The scene at night was muddy and wild, often with heavy exchanges of artillery. Frequently, yellow rockets were shot off that blew up in the air, and sent a rain of fire cascading down, of a colour that somehow reminded me of the tone of a viola.
That very first night, I lost my way in the pitch black and almost drowned in the swamps of the Tortille stream. It was a place of unfathomable mystery; only the night before, a munitions cart had disappeared without trace in a vast shell-crater hidden under a crust of mud.
Having made good my escape from this wilderness, I tried to make my way to the ‘nameless woods’, where there was a low-level, but unremitting shelling going on. I headed for it pretty insouciantly, because the dull sound of the detonations suggested that the British were shooting off some rather veteran ammunitions.

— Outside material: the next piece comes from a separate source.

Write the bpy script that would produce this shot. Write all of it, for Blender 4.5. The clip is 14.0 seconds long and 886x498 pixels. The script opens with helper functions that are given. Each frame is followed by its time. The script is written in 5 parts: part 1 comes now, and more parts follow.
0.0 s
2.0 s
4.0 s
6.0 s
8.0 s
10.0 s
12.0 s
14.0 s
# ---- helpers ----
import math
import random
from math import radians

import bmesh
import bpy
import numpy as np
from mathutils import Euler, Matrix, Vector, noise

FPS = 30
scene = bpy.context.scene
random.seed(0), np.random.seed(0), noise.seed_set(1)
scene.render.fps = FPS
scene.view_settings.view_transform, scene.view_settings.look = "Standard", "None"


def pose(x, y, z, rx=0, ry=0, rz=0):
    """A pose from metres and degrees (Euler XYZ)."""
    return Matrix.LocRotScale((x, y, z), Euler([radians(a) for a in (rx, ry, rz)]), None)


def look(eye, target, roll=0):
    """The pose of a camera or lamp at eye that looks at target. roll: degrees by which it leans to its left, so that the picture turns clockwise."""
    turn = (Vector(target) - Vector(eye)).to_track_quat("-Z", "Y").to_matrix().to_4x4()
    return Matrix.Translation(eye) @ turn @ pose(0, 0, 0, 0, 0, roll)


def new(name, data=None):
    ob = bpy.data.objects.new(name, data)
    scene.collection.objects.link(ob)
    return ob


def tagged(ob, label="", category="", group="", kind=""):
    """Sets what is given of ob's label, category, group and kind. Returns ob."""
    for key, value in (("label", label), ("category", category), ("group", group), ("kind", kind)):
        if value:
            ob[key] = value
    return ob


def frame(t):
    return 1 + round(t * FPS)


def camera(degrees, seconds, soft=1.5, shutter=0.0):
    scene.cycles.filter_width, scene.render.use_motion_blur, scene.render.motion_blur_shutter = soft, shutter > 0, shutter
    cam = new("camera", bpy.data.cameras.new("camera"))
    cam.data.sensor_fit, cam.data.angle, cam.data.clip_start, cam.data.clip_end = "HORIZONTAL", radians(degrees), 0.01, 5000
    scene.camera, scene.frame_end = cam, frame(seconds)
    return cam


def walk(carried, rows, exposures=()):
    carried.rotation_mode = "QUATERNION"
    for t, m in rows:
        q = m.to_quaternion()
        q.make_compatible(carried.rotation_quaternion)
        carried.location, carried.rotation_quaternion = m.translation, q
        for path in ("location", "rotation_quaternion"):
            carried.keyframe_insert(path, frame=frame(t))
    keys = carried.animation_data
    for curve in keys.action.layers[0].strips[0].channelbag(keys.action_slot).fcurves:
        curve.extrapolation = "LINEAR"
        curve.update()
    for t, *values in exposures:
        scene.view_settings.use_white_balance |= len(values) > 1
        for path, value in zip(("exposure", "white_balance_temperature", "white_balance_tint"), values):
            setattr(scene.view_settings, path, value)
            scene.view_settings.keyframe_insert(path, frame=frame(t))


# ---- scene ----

Suddenly, a little puff of wind brought up a sweetish, oniony smell, and at the same time I heard the shout go up in the wood: ‘Gas, gas, gas!’ From a distance, the cry sounded oddly small and plaintive, not unlike a chorus of crickets.
As I heard the next morning, in that hour in the woods a lot of our men died of poisoning from the clouds of heavy phosgene nestling in the undergrowth.
With weeping eyes, I stumbled back to the Vaux woods, plunging from one crater into the next, as I was unable to see anything through the misted visor of my gas mask.
With the extent and inhospitableness of its spaces, it was a night of eerie solitude. Each time I blundered into sentries or troops who had lost their way, I had the icy sensation of conversing not with people, but with demons. We were all roving around in an enormous dump somewhere off the edge of the charted world.
On 12 November, hoping for better luck, I undertook my second mission, which was to test the communications between units in our crater positions. A chain of relays concealed in foxholes led me to my destination.